我为什么要如此详细地介绍分解球的工作过程呢?因为在分解球里,我第一次见到了佩内洛普·韦施勒的裸体,当然,她也第一次看到了我的裸体。虽然我对她的裸体感兴趣得多,但后来发生的事情证明,我的裸体似乎比她的更重要一些。
当时,佩内洛普和我正在进行一项常规练习——练习在非物质形态下行走。因为在这种形态下,你很容易沉入地面或者飘浮在空气中,甚至无法自然地轮流迈出两只脚,所以你必须设法调动组成你的脚的分子,确保它们不会和地板的分子搅和在一起,有点儿像在表面结了一层薄冰的池塘上溜冰,必须始终在冰面上滑行,不能撞碎冰面掉下去。
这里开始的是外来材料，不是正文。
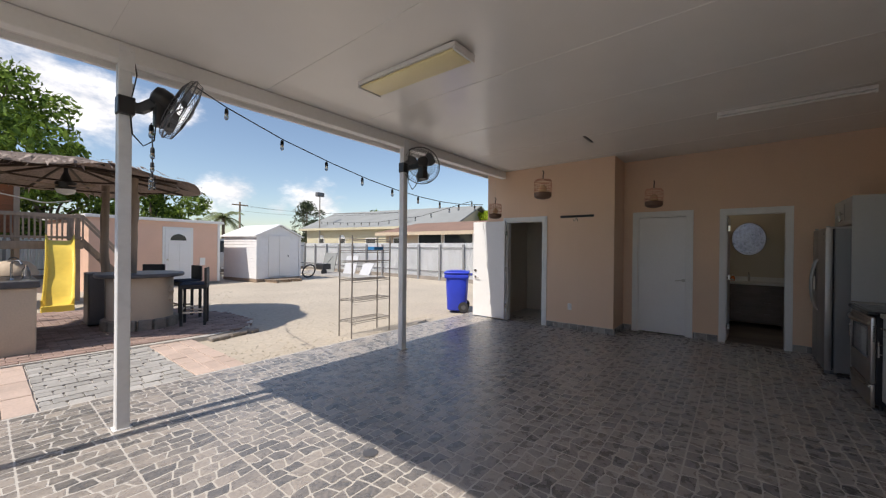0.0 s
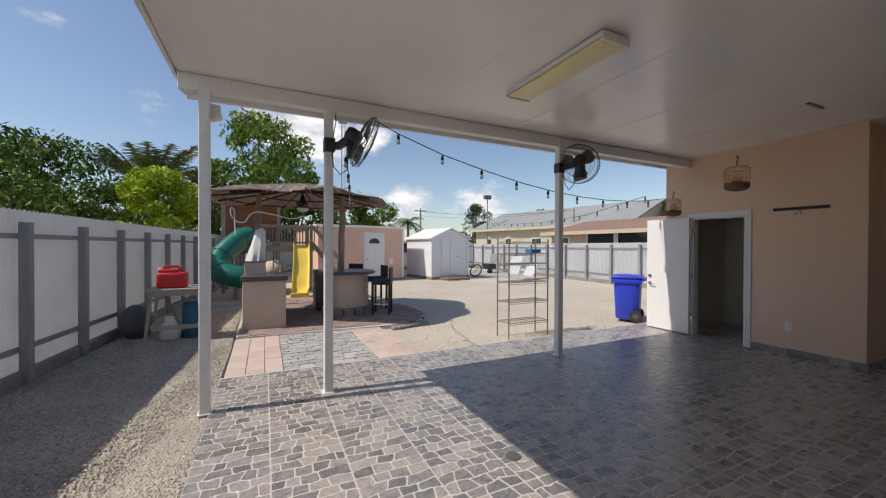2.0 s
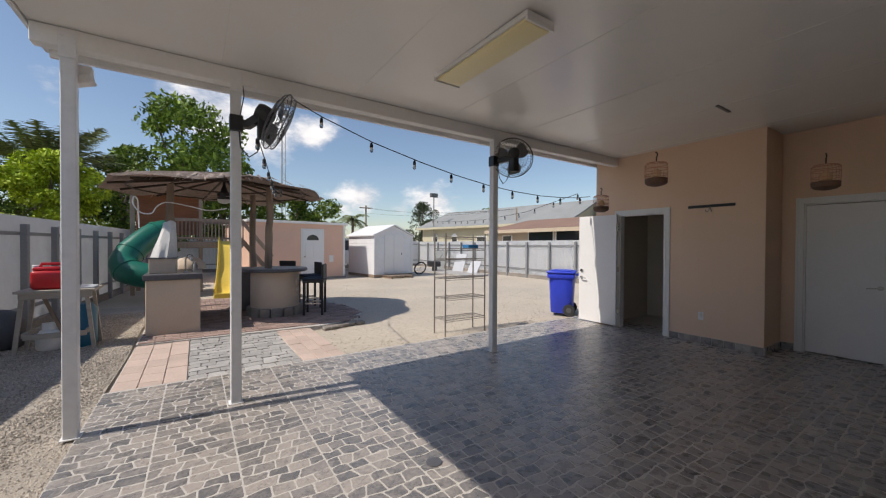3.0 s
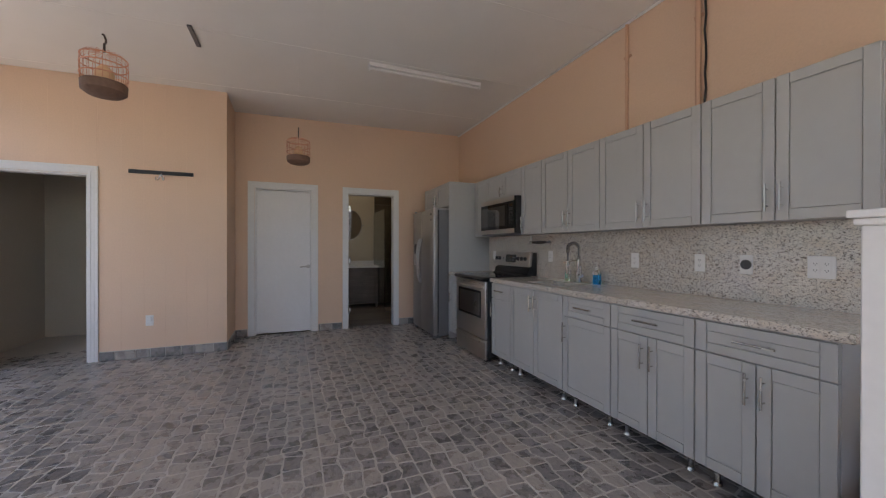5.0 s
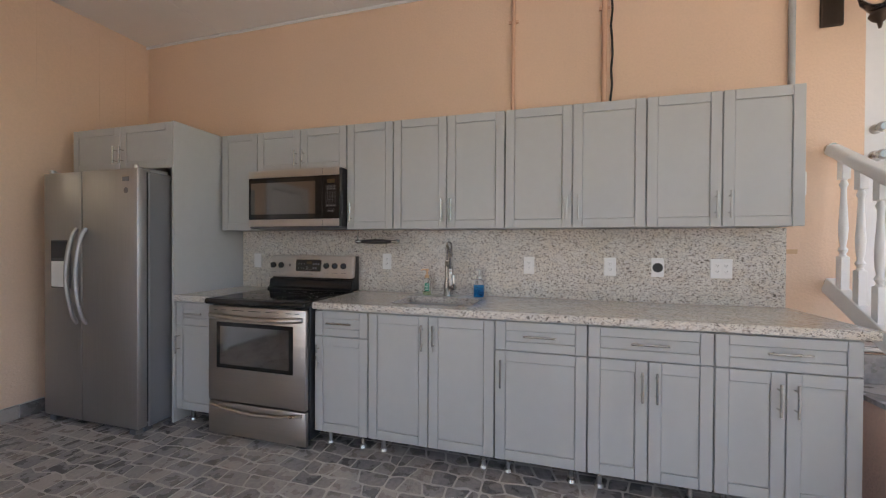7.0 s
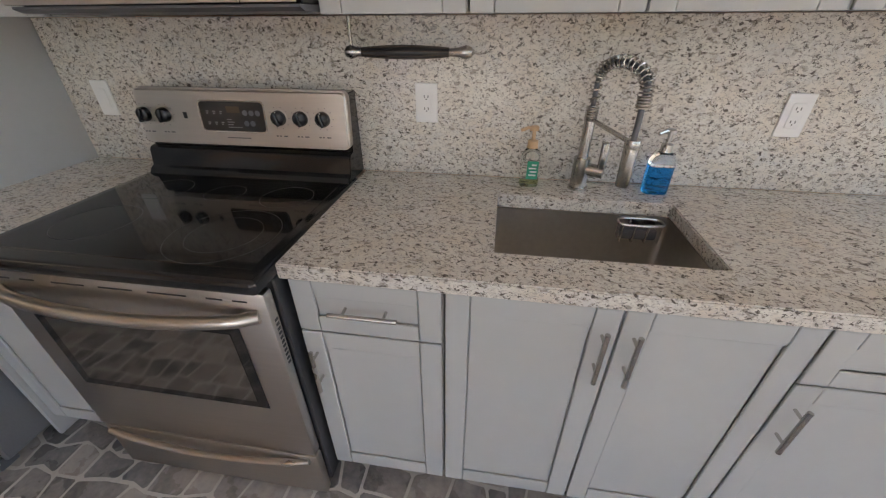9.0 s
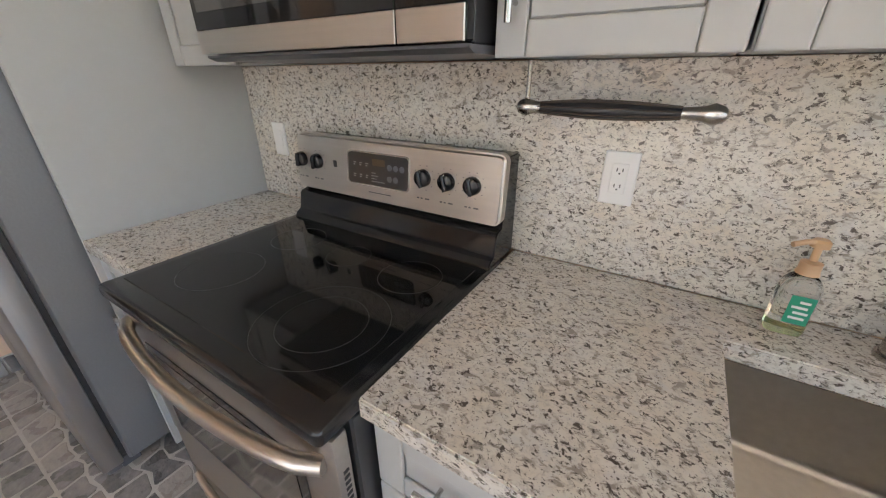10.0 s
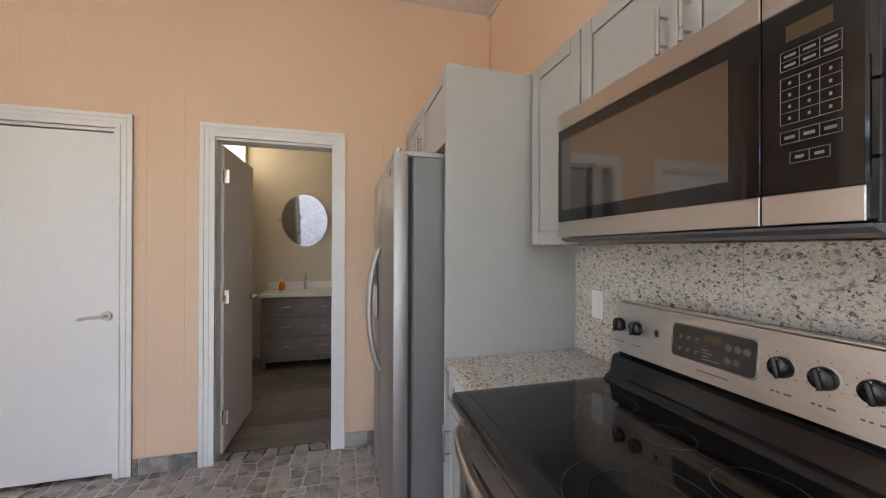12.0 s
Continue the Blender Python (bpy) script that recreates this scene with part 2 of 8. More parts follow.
M["fence_post"] = mat("grey_fence_post", (0.27, 0.275, 0.28), 0.6, vary=0.15, grain=30, bump=0.1)
M["paver"] = mat("grey_paver", (0.40, 0.385, 0.365), 0.8, vary=0.25, grain=35, stain=3, bump=0.4, per_piece=0.6)
M["paver_pink"] = mat("pink_paver", (0.55, 0.43, 0.365), 0.85, vary=0.15, grain=35, stain=3, bump=0.35, per_piece=0.5)
M["brick"] = mat("worn_brick", (0.33, 0.235, 0.20), 0.85, vary=0.3, grain=35, stain=3, bump=0.4, per_piece=0.7)
M["beige"] = mat("beige_stucco", (0.61, 0.50, 0.39), 0.85, vary=0.08, grain=50, bump=0.4, dirt=0.12)
M["slate"] = mat("dark_slate_top", (0.10, 0.10, 0.11), 0.4, vary=0.3, grain=20, bump=0.15)
M["rough_stone"] = mat("skirt_stone", (0.27, 0.24, 0.21), 0.85, vary=0.35, grain=15, bump=0.6)
M["thatch"] = mat("weathered_thatch", (0.33, 0.265, 0.225), 0.95, vary=0.5, grain=30, stain=3, bump=0.9, stretch=(1, 1, 0.3), per_piece=0.8)
M["log"] = mat("weathered_log", (0.30, 0.225, 0.165), 0.85, vary=0.35, grain=18, stretch=(1, 1, 0.12), bump=0.5)
M["play_wood"] = mat("play_timber", (0.33, 0.245, 0.185), 0.75, vary=0.3, grain=18, stretch=(1, 1, 0.15), bump=0.2, per_piece=0.5)
M["hut_wood"] = mat("hut_siding", (0.30, 0.11, 0.05), 0.7, vary=0.25, grain=16, stretch=(0.15, 0.15, 1), bump=0.2, per_piece=0.4)
M["yellow"] = mat("yellow_plastic", (0.82, 0.60, 0.10), 0.4, vary=0.08, grain=10, bump=0.03)
M["green"] = mat("green_plastic", (0.015, 0.16, 0.11), 0.3, vary=0.15, grain=8, bump=0.03)
M["red"] = mat("red_plastic", (0.55, 0.02, 0.025), 0.35, vary=0.1, grain=10, bump=0.03)
M["blue"] = mat("blue_plastic", (0.03, 0.06, 0.60), 0.4, vary=0.08, grain=10, bump=0.04)
M["blue_drum"] = mat("teal_plastic", (0.02, 0.14, 0.24), 0.4, vary=0.1, bump=0.03)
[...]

像往常一样,我开始尽最大努力模仿佩内洛普的动作,因为我们两人的能力差距太大,所以我难免会在模仿时窘相百出。她也像往常一样,每次都极为出色地完成全部训练任务,并且与此同时完全无视我的存在。
接着……就出了差错。警报响起,红灯闪烁,佩内洛普和我被驱赶着跑进一间净化室。我们刚进去,门就自动上了锁,扬声器里传出一个刺耳的声音,告诉我们安全系统检测出超过医疗安全辐射水平的未知污染物,按照规定,他们要为我们消毒。
那个声音命令我们脱掉衣服,这让我有点儿不知所措,因为刚刚被人告知我可能接触了致死剂量的辐射污染物,所以一时间没意识到我和佩内洛普·韦施勒单独共处一室,而且都在脱衣服。各自脱光之后,我们把衣服放进一个容器里,墙上伸出的机械臂把容器拖进了隔壁房间。
我站在那里和她裸裎相对,紧接着他们启动了天花板上的喷嘴,开始往我们身上喷洒某种液体,闻起来有股金属味,看上去似乎还闪光,有点儿像小孩往手工劳动作业上喷的那种带闪光的喷漆。虽然我相信给我们喷这种东西是为了消毒,但它亮闪闪的外观给我可能要面对的死亡蒙上了一层节日般的色彩。
我和佩内洛普相距只有六英尺,光芒闪烁的云雾在我们周围旋转。我尽可能不去看她,因为我不希望被她发现我在看她,但我也知道,这几乎是我唯一一次能看到佩内洛普裸体的机会,所以我匆忙地瞥了她一眼。
她竟然也在盯着我。
从生理角度来看,接下来发生的事情并不奇怪——虽然我本人对此一直羞于启齿,但为了表明我讲故事的诚意,我愿意承认这个事实,以便让你知道在这个故事里,我绝对不会向你隐瞒什么——和佩内洛普一丝不挂地站在闪光的云雾中四目相对的时候,我不可避免地硬了。
佩内洛普自然露出吃惊的表情。我知道这很可笑,因为我们正在接受抗辐射治疗,在这种生死关头,我竟然还会勃起。我的身体接下来可能会被辐射摧残得面目全非,皮肉腐烂,器官液化,骨头化为一摊凝胶,然而我丝毫不认为自己快要死了,我知道这样想很愚蠢,可我当时就是觉得很有活力。
佩内洛普凝视着我,仿佛头一次注意到我的存在。
需要澄清的是,这并不是因为我的那玩意儿很大,促使佩内洛普产生了兴趣乃至欲望,而是由于此前我从未在她面前做过什么值得注意的事情,所以,在死到临头时勃起这种事成功地引起了她的注意。
这时一阵蜂鸣声响起,天花板上的喷嘴应声关闭,扬声器里的那个声音告诉我们,他们进行了所有的必要性测试,并没有发现核辐射泄漏的迹象——刚才的警报是安全系统的污染物水平监控模块故障引起的,但他们还是按照规定采取了必要的预防措施,而且我们刚才在紧急情况下的表现十分出色,现在可以到净化室外面穿上干净的制服继续训练了……我没有仔细听那个声音说话,因为我一直试图在我们依旧裸裎相对的短短数十秒之内记住佩内洛普身体的每一段精致的曲线。
随着气闸减压的嘶嘶声,舱门缓缓打开,佩内洛普一言不发地走在我的前面,我觉得我的形象算是毁了,以后的日子很可能都会在自我厌恶中生不如死地度过了。就在我羞得抬不起头来的时候,穿过舱门的佩内洛普突然回头看了我一眼,不是为了看看我是否还好,有没有遵守操作规程——而是我的眼睛是不是还在盯着她的屁股(答案是肯定的),然而,等我意识到她为什么如此在乎这件事的时候,已经太晚了。